New Device Utilizes Carbon Nanotubes to Trap Viruses

Researchers have developed a portable device that utilizes carbon nanotubes to capture viruses based on size. The device may allow for earlier detection and identification of harmful viruses. The findings are in a paper that was just published in the journal Science Advances.

Viruses can be difficult to detect early, especially when concentrations are still low and patients aren’t showing symptoms. Current methods require a sample with a high virus count to work properly. Yet detecting a virus early can be critically important for preventing a disease outbreak.

Researchers from Pennsylvania State University developed a new technique for trapping and sorting viruses. They designed a portable device called the carbon nanotube size-tunable enrichment microdevice (CNT-STEM). The CNT-STEM consists of a variety of tiny carbon nanotubes, ranging from 17 to 325 nanometers. After being filtered to remove bacteria and other contaminants, a sample is passed through the device. The carbon nanotubes trap viruses while allowing smaller molecules to pass by freely. Once the viruses build up and become concentrated, they can be isolated and studied. The CNT-STEM even works with very dilute samples. The device can be especially useful for discovering new viruses since the nanotubes trap them based on size; current methods would require some kind of molecular label or an antibody that matches the virus. With the CNT-STEM, new viruses can be trapped, concentrated, and then sequenced.

The research team tested the CNT-STEM on two viruses, both avian flu strains. The device was able to isolate enough viruses for the team to detect and identify the strains.
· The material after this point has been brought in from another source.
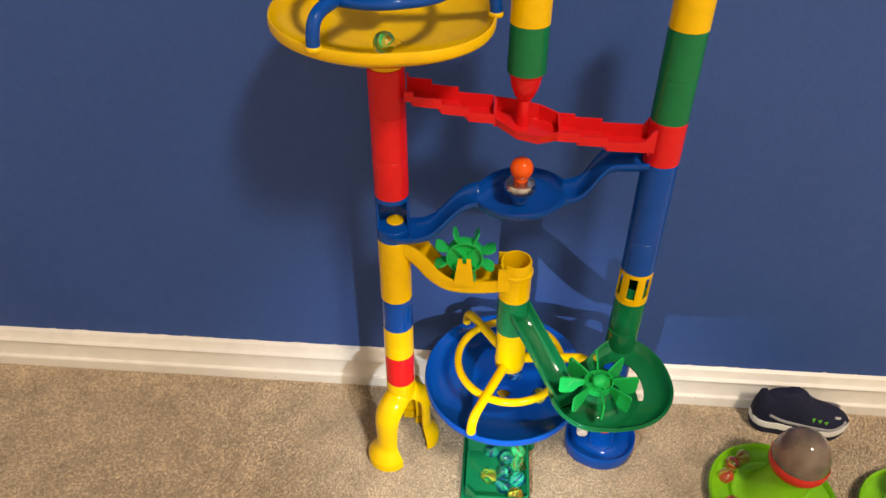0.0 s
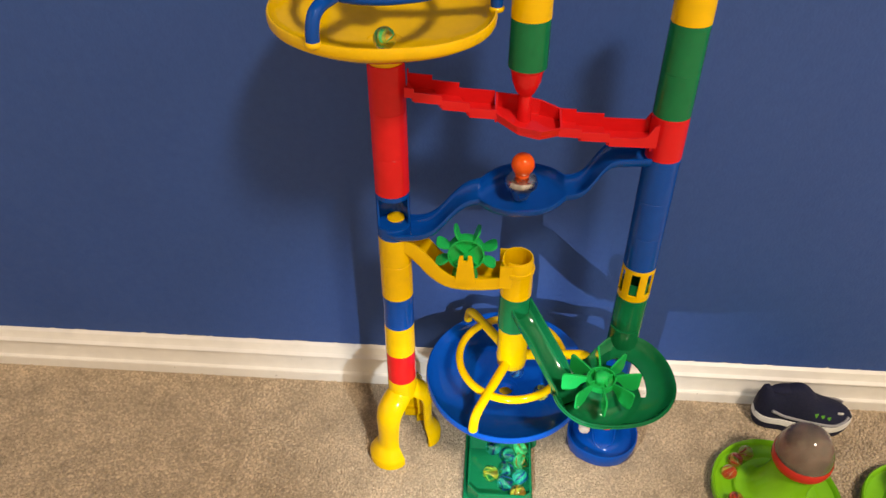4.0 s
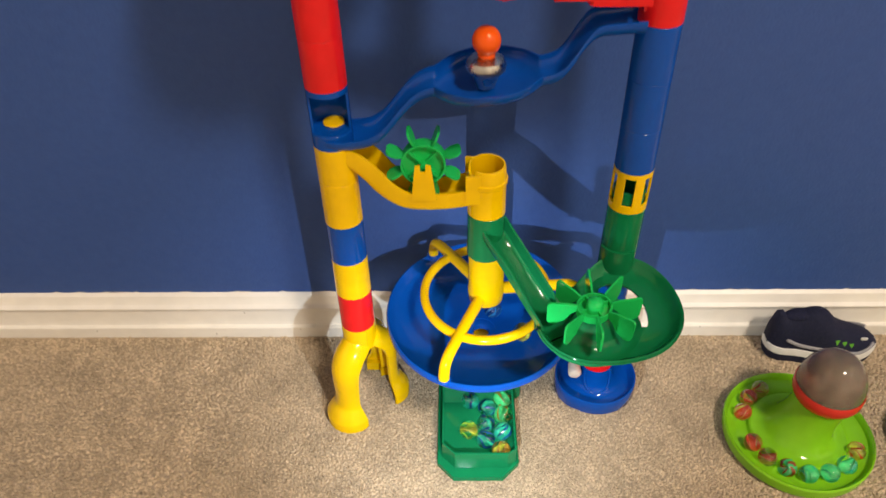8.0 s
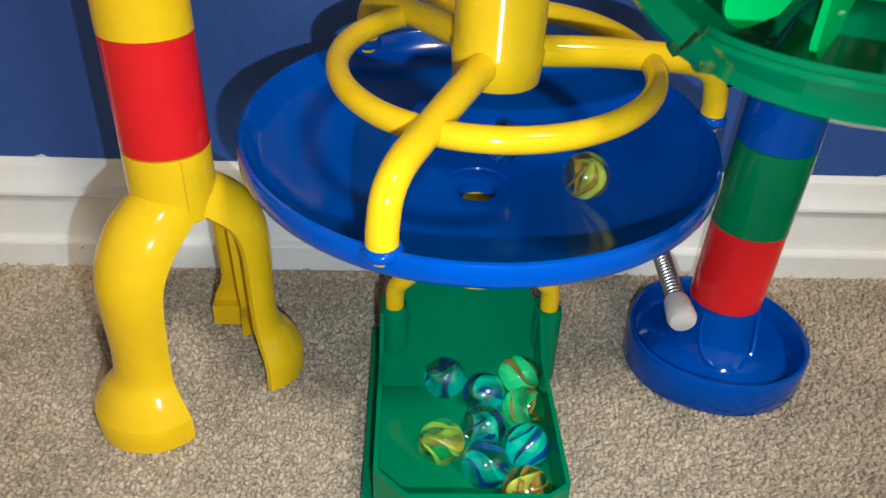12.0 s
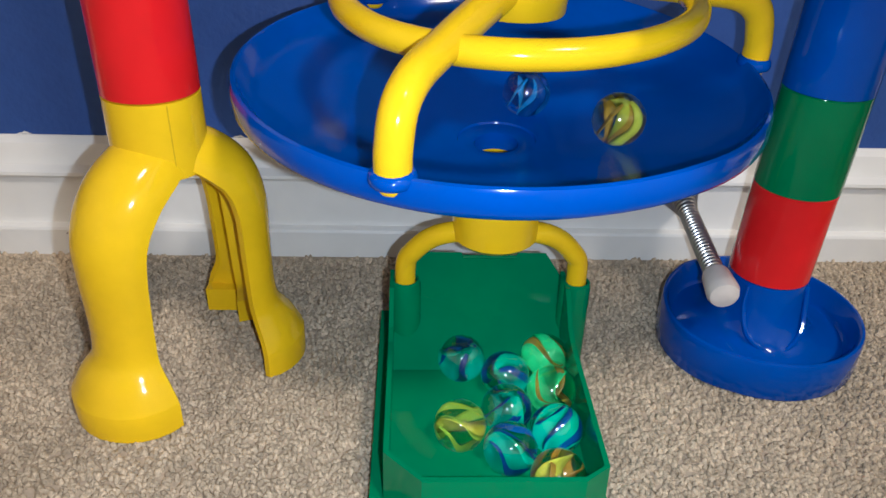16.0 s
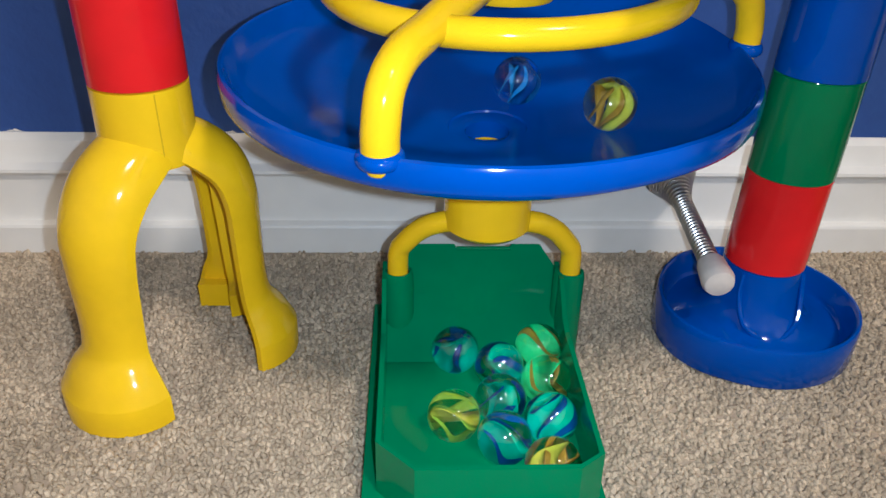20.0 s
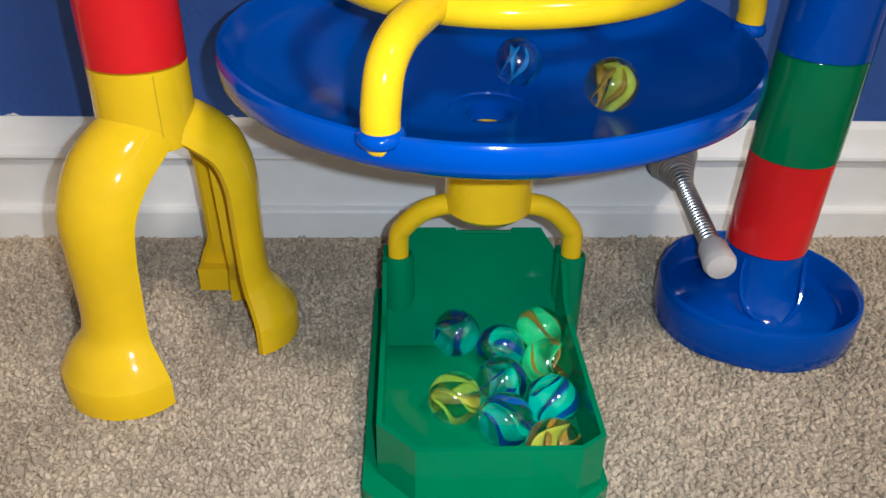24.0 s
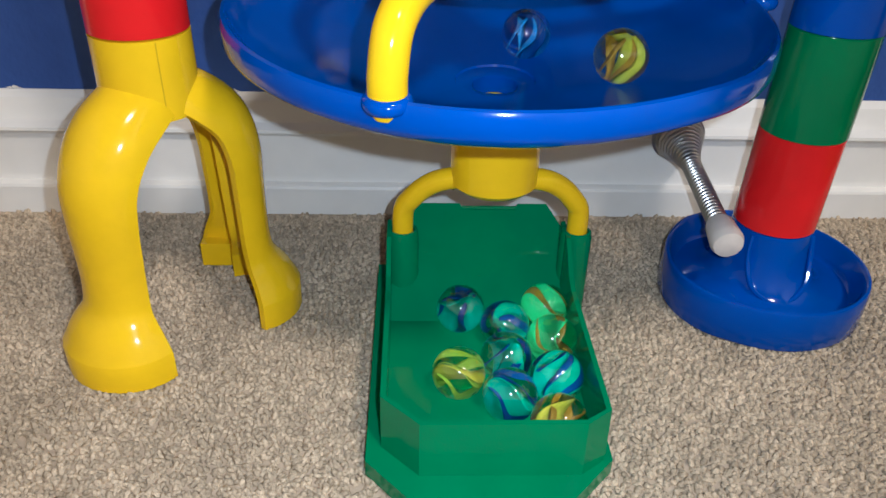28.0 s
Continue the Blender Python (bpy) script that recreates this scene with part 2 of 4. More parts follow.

The team found that their device was 100 times better at isolating and concentrating viruses than current laboratory methods. The CNT-STEM is also lightweight and small, making it a better choice for field research.

The CNT-STEM will allow scientists to quickly and easily trap viruses for identification. The device would allow for early detection of viruses, helping prevent dangerous outbreaks.

REFERENCE

Yeh et al. Tunable and label-free virus enrichment for ultrasensitive virus detection using carbon nanotube arrays. Science Advances (2016).